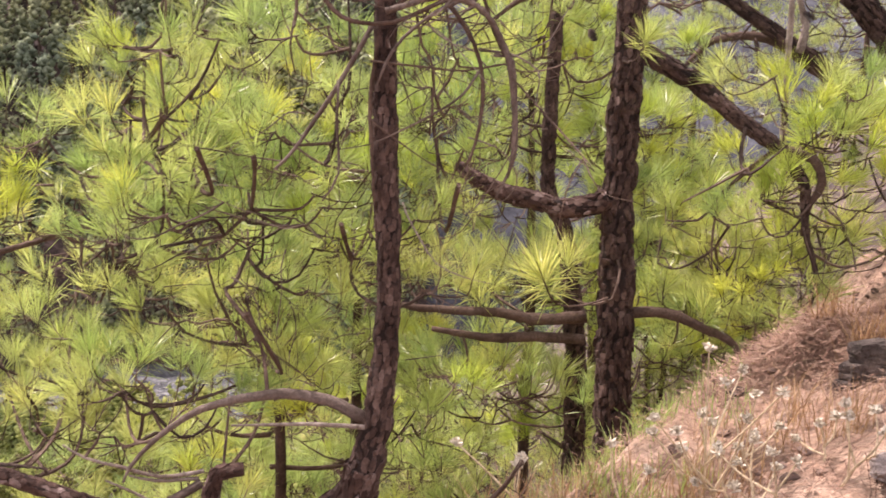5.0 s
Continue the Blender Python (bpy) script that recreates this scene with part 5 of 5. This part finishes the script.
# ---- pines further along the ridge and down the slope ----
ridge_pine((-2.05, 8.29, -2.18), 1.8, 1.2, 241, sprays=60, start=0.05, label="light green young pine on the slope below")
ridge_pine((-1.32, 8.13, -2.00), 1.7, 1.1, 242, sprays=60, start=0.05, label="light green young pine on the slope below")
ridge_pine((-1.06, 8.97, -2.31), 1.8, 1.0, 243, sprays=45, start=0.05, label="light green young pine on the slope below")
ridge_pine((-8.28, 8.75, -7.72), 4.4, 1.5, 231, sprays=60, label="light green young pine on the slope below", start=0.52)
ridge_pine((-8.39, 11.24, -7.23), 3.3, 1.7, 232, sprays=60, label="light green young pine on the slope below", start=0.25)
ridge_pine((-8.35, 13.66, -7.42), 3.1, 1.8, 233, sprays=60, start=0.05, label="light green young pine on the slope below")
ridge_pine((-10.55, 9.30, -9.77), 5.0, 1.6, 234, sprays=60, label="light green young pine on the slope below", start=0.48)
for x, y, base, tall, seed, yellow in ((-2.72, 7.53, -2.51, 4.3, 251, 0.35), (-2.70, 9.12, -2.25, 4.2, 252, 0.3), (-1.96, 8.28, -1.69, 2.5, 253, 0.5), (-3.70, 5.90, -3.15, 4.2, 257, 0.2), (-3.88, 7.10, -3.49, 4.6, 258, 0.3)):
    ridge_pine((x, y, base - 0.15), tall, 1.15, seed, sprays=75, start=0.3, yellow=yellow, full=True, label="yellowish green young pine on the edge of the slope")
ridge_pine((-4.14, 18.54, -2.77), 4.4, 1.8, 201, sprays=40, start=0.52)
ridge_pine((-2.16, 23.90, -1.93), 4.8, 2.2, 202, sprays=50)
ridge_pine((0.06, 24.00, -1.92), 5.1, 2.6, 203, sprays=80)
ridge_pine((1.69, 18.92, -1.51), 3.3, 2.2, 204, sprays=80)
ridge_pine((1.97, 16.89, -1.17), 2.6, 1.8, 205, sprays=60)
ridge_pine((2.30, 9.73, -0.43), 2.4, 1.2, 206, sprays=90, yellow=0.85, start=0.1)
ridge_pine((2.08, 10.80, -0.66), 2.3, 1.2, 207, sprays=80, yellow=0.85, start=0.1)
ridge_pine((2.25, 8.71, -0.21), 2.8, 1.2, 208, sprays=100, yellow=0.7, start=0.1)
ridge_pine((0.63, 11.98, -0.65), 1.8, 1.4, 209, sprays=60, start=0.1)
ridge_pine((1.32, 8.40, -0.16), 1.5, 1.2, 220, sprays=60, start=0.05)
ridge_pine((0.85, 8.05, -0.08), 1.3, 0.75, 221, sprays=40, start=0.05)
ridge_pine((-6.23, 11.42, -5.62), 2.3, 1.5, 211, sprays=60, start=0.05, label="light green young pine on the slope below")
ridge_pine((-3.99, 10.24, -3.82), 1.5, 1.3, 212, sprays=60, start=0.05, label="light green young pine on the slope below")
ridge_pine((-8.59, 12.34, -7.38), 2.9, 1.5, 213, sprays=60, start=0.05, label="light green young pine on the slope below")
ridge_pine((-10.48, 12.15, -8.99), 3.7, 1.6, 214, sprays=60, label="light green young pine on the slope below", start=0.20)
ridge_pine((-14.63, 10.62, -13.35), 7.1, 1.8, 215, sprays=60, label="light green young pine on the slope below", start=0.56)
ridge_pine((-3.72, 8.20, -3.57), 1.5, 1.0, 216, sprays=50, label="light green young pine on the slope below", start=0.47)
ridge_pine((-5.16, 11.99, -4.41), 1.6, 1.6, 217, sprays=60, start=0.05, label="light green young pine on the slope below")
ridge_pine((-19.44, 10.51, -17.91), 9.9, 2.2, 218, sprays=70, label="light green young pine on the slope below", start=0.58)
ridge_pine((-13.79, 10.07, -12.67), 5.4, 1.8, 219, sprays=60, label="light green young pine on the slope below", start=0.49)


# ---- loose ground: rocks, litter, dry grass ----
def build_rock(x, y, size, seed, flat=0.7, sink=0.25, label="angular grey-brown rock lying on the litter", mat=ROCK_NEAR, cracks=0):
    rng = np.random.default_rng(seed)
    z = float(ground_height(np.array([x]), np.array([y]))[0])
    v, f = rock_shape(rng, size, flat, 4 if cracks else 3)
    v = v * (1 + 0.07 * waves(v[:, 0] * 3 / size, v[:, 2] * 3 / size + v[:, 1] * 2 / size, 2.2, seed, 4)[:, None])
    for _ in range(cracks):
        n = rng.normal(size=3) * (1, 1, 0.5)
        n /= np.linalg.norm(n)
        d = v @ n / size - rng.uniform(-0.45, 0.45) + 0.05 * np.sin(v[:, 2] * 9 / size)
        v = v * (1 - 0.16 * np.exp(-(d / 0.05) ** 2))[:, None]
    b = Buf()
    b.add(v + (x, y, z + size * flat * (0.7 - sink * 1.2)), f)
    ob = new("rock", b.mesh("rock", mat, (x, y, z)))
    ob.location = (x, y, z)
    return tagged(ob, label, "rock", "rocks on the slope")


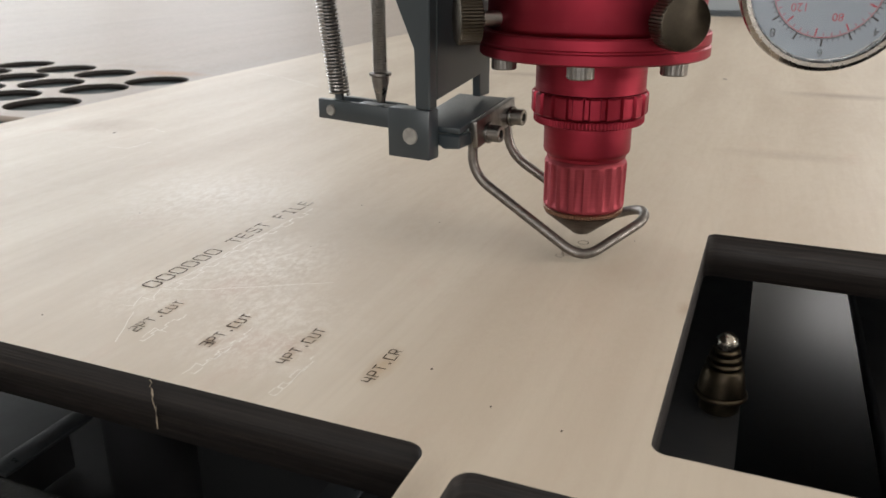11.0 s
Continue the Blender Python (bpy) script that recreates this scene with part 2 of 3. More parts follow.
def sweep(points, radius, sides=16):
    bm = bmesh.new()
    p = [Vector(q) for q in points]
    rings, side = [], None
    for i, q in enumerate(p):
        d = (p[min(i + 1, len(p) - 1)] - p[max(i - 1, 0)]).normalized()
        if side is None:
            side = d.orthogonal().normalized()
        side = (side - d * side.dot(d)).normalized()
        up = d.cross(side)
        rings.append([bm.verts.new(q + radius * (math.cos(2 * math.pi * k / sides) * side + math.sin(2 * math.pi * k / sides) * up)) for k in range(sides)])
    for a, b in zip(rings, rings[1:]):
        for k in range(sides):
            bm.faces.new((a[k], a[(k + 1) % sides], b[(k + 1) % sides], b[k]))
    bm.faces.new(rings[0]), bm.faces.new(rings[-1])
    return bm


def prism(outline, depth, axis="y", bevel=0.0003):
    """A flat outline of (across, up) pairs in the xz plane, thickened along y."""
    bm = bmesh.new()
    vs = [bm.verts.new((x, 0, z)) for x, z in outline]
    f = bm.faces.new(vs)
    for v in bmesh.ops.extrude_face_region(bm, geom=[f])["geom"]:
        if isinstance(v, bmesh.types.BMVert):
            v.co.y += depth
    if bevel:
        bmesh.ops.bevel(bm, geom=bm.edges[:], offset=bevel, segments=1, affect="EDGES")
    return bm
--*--
Required work
Every record must be copied exactly, with the pictures left out.

Written answer
5.0 s
Continue the Blender Python (bpy) script that recreates this scene with part 5 of 5. This part finishes the script.
# ---- pines further along the ridge and down the slope ----
ridge_pine((-2.05, 8.29, -2.18), 1.8, 1.2, 241, sprays=60, start=0.05, label="light green young pine on the slope below")
ridge_pine((-1.32, 8.13, -2.00), 1.7, 1.1, 242, sprays=60, start=0.05, label="light green young pine on the slope below")
ridge_pine((-1.06, 8.97, -2.31), 1.8, 1.0, 243, sprays=45, start=0.05, label="light green young pine on the slope below")
ridge_pine((-8.28, 8.75, -7.72), 4.4, 1.5, 231, sprays=60, label="light green young pine on the slope below", start=0.52)
ridge_pine((-8.39, 11.24, -7.23), 3.3, 1.7, 232, sprays=60, label="light green young pine on the slope below", start=0.25)
ridge_pine((-8.35, 13.66, -7.42), 3.1, 1.8, 233, sprays=60, start=0.05, label="light green young pine on the slope below")
ridge_pine((-10.55, 9.30, -9.77), 5.0, 1.6, 234, sprays=60, label="light green young pine on the slope below", start=0.48)
for x, y, base, tall, seed, yellow in ((-2.72, 7.53, -2.51, 4.3, 251, 0.35), (-2.70, 9.12, -2.25, 4.2, 252, 0.3), (-1.96, 8.28, -1.69, 2.5, 253, 0.5), (-3.70, 5.90, -3.15, 4.2, 257, 0.2), (-3.88, 7.10, -3.49, 4.6, 258, 0.3)):
    ridge_pine((x, y, base - 0.15), tall, 1.15, seed, sprays=75, start=0.3, yellow=yellow, full=True, label="yellowish green young pine on the edge of the slope")
ridge_pine((-4.14, 18.54, -2.77), 4.4, 1.8, 201, sprays=40, start=0.52)
ridge_pine((-2.16, 23.90, -1.93), 4.8, 2.2, 202, sprays=50)
ridge_pine((0.06, 24.00, -1.92), 5.1, 2.6, 203, sprays=80)
ridge_pine((1.69, 18.92, -1.51), 3.3, 2.2, 204, sprays=80)
ridge_pine((1.97, 16.89, -1.17), 2.6, 1.8, 205, sprays=60)
ridge_pine((2.30, 9.73, -0.43), 2.4, 1.2, 206, sprays=90, yellow=0.85, start=0.1)
ridge_pine((2.08, 10.80, -0.66), 2.3, 1.2, 207, sprays=80, yellow=0.85, start=0.1)
ridge_pine((2.25, 8.71, -0.21), 2.8, 1.2, 208, sprays=100, yellow=0.7, start=0.1)
ridge_pine((0.63, 11.98, -0.65), 1.8, 1.4, 209, sprays=60, start=0.1)
ridge_pine((1.32, 8.40, -0.16), 1.5, 1.2, 220, sprays=60, start=0.05)
ridge_pine((0.85, 8.05, -0.08), 1.3, 0.75, 221, sprays=40, start=0.05)
ridge_pine((-6.23, 11.42, -5.62), 2.3, 1.5, 211, sprays=60, start=0.05, label="light green young pine on the slope below")
ridge_pine((-3.99, 10.24, -3.82), 1.5, 1.3, 212, sprays=60, start=0.05, label="light green young pine on the slope below")
ridge_pine((-8.59, 12.34, -7.38), 2.9, 1.5, 213, sprays=60, start=0.05, label="light green young pine on the slope below")
ridge_pine((-10.48, 12.15, -8.99), 3.7, 1.6, 214, sprays=60, label="light green young pine on the slope below", start=0.20)
ridge_pine((-14.63, 10.62, -13.35), 7.1, 1.8, 215, sprays=60, label="light green young pine on the slope below", start=0.56)
ridge_pine((-3.72, 8.20, -3.57), 1.5, 1.0, 216, sprays=50, label="light green young pine on the slope below", start=0.47)
ridge_pine((-5.16, 11.99, -4.41), 1.6, 1.6, 217, sprays=60, start=0.05, label="light green young pine on the slope below")
ridge_pine((-19.44, 10.51, -17.91), 9.9, 2.2, 218, sprays=70, label="light green young pine on the slope below", start=0.58)
ridge_pine((-13.79, 10.07, -12.67), 5.4, 1.8, 219, sprays=60, label="light green young pine on the slope below", start=0.49)


# ---- loose ground: rocks, litter, dry grass ----
def build_rock(x, y, size, seed, flat=0.7, sink=0.25, label="angular grey-brown rock lying on the litter", mat=ROCK_NEAR, cracks=0):
    rng = np.random.default_rng(seed)
    z = float(ground_height(np.array([x]), np.array([y]))[0])
    v, f = rock_shape(rng, size, flat, 4 if cracks else 3)
    v = v * (1 + 0.07 * waves(v[:, 0] * 3 / size, v[:, 2] * 3 / size + v[:, 1] * 2 / size, 2.2, seed, 4)[:, None])
    for _ in range(cracks):
        n = rng.normal(size=3) * (1, 1, 0.5)
        n /= np.linalg.norm(n)
        d = v @ n / size - rng.uniform(-0.45, 0.45) + 0.05 * np.sin(v[:, 2] * 9 / size)
        v = v * (1 - 0.16 * np.exp(-(d / 0.05) ** 2))[:, None]
    b = Buf()
    b.add(v + (x, y, z + size * flat * (0.7 - sink * 1.2)), f)
    ob = new("rock", b.mesh("rock", mat, (x, y, z)))
    ob.location = (x, y, z)
    return tagged(ob, label, "rock", "rocks on the slope")


11.0 s
Continue the Blender Python (bpy) script that recreates this scene with part 2 of 3. More parts follow.
def sweep(points, radius, sides=16):
    bm = bmesh.new()
    p = [Vector(q) for q in points]
    rings, side = [], None
    for i, q in enumerate(p):
        d = (p[min(i + 1, len(p) - 1)] - p[max(i - 1, 0)]).normalized()
        if side is None:
            side = d.orthogonal().normalized()
        side = (side - d * side.dot(d)).normalized()
        up = d.cross(side)
        rings.append([bm.verts.new(q + radius * (math.cos(2 * math.pi * k / sides) * side + math.sin(2 * math.pi * k / sides) * up)) for k in range(sides)])
    for a, b in zip(rings, rings[1:]):
        for k in range(sides):
            bm.faces.new((a[k], a[(k + 1) % sides], b[(k + 1) % sides], b[k]))
    bm.faces.new(rings[0]), bm.faces.new(rings[-1])
    return bm


def prism(outline, depth, axis="y", bevel=0.0003):
    """A flat outline of (across, up) pairs in the xz plane, thickened along y."""
    bm = bmesh.new()
    vs = [bm.verts.new((x, 0, z)) for x, z in outline]
    f = bm.faces.new(vs)
    for v in bmesh.ops.extrude_face_region(bm, geom=[f])["geom"]:
        if isinstance(v, bmesh.types.BMVert):
            v.co.y += depth
    if bevel:
        bmesh.ops.bevel(bm, geom=bm.edges[:], offset=bevel, segments=1, affect="EDGES")
    return bm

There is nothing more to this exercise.